Fake and More Categories of Bad News

There is the ideal and reality of high quality news and journalism, and then there are many categories of news that undermine the quality of information available in print or online. Much has been said lately about ‘fake news’ – a popular but increasingly broad – overly broad – concept. But ‘fake news’ fails to capture the many variants of low quality, weak or dysfunctional news offered to the public. [Also see piece by David Mikkelson.] While not necessarily comprehensive, consider the following categories, which I will try to differentiate, and invite others to refine and build on:

Fake News: purposively fabricated stories designed to generate clicks and advertising revenue

Inaccurate News: news that has factual inaccuracies in reporting

Uncovered News: stories that are unreported, not covered, often for unintentional but systematic reasons, such as murders that are so frequent that they are not considered news

Suppressed News: unlike uncovered news, there is news that is purposively not reported, such as when an institution fails to report security problems, fraud, or offenses that might harm its reputation  th

Rumors, Gossip: hearsay or gossip that at one point would not have been reported, but which the Internet and social media has brought to the public

Patriotic News: news that is exaggerated or influenced by patriotic feelings in the midst of threats, such as during war or after a terrorist incident [I attribute this category to Avshalom Ginosar]

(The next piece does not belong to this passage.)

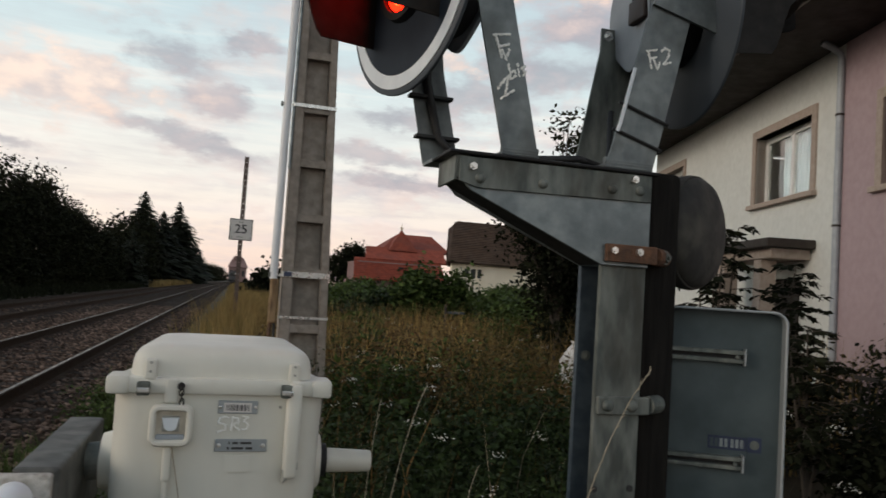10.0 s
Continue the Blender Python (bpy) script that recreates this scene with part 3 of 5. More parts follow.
def roadside_houses():
    M = pose(8.6, 9.4, 0, 0, 0, -105)
    lo, hi = GROUND - 0.05, 5.12
    h = root("white_house", (8.6, 9.4, GROUND), "two-storey cream rendered house with sandstone window surrounds", "house")
    holes = [(-1.93, 0.03, 3.03, 4.24), (-7.55, -5.80, 3.05, 4.42), (-1.8, -0.2, lo, 1.70)]
    part("wall", turned(wall_cells(bmesh.new(), -7.95, 0.92, 0.0, 0.30, lo, hi, holes), M), RENDER_WHITE, h, "cream rendered front wall")
    part("side_wall", turned(box(-7.95, -7.65, 0.302, 9.0, lo, hi), M), RENDER_WHITE, h)
    part("back_wall", turned(box(-7.95, 0.92, 9.0, 9.3, lo, hi), M), RENDER_WHITE, h)
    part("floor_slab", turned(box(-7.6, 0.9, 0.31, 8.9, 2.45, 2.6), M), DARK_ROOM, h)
    house_window(h, M, -1.93, 0.03, 3.03, 4.24, [(-1.35, -0.04)])
    house_window(h, M, -7.55, -5.80, 3.05, 4.42, [(-7.5, -5.9)])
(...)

Propaganda: most often state sponsored falsification, advertising, or selection of good news designed to build support for a particular state, political actor, or political cause

Partisan News: selective reporting or biased news that is designed purposively or unconsciously to support a party or political movement in opposition to other parties or movements

Surrogate News: journalists reporting on or covering other journalists rather than actors in the news

Misinformation: stories that purposively veer from the facts or actual events in order to achieve some objective, but distinct from fake news in that it is not focused on generating revenue

Otherizing News: treatments of news that turns another person, group or nation into an ‘alien other’ – he’s a New Yorker, that is a red state, etc – in ways similar to stereotyping*

Wars on Information: efforts to cloud or confuse the treatment of real or high quality news with contradictory reports and denials, such as around Russian involvement in Eastern Ukraine

Newspeak: Orwell’s use of this term in 1984 to refer to the use of words that mean the opposite of their normal definition, such as truth meaning propaganda, as in the Department of Truth

Personalized News: news designed for a particular individual rather than a broad public – a possible future of news, for better or worse

Excluded Middle: weakness of many cable news shows in creating a debate between extremes and excluding the expression or even the existence of a middle position*

 

What am I forgetting? Other categories? I’m sure we could go on, but please let’s stop calling every story we don’t like ‘fake news’.

*Added with thanks to peteybee for comments below.

 

3 thoughts on “Fake and More Categories of Bad News

  1. Thanks Bill for the post. Hopefully, it will steer a discussion.
    If it was me, I would change the category of ‘Misinformation’: “stories that purposively veer from the facts or actual events in order to achieve some objective, but distinct from fake news in that it is not focused on generating revenue”. For me, misinformation is more close to inaccurate news, where there is no intention in the act itself.
    Disinformation, on the other hand, I would think of as ‘stories that purposively veer from the facts or actual events in order to achieve some objective’. Both disinformation and fake news, are aimed to get attention and later change behavior, both are intentionally acts. However, IMO, disinformation is a smaller piece in an information item (where you have true facts, disinformation and also interpretations). Where, fake news is an information item that is totally fabricated.

  2. Maybe news meant to inflame identity-based tensions, news meant to highlight or reinforce stereotypes or promote a wedge issue / create a with-us-or-against-us moment. Falls under both partisan, patriotic, propaganda, but instead of being a purely factual misrepresentation or omission, it’s more to evoke an emotional response out of proportion to the factual basis, or better yet to provoke a defensive social-group-behavior. Extreme examples are the “dog-whistle” concept, or “otherizing” in preparation for wars.

    • Oh and a really crucial tactical subset of this is news meant to destroy the middle position on an issue, for the purpose of setting up the “excluded middle” fallacy. (both in news and in real life).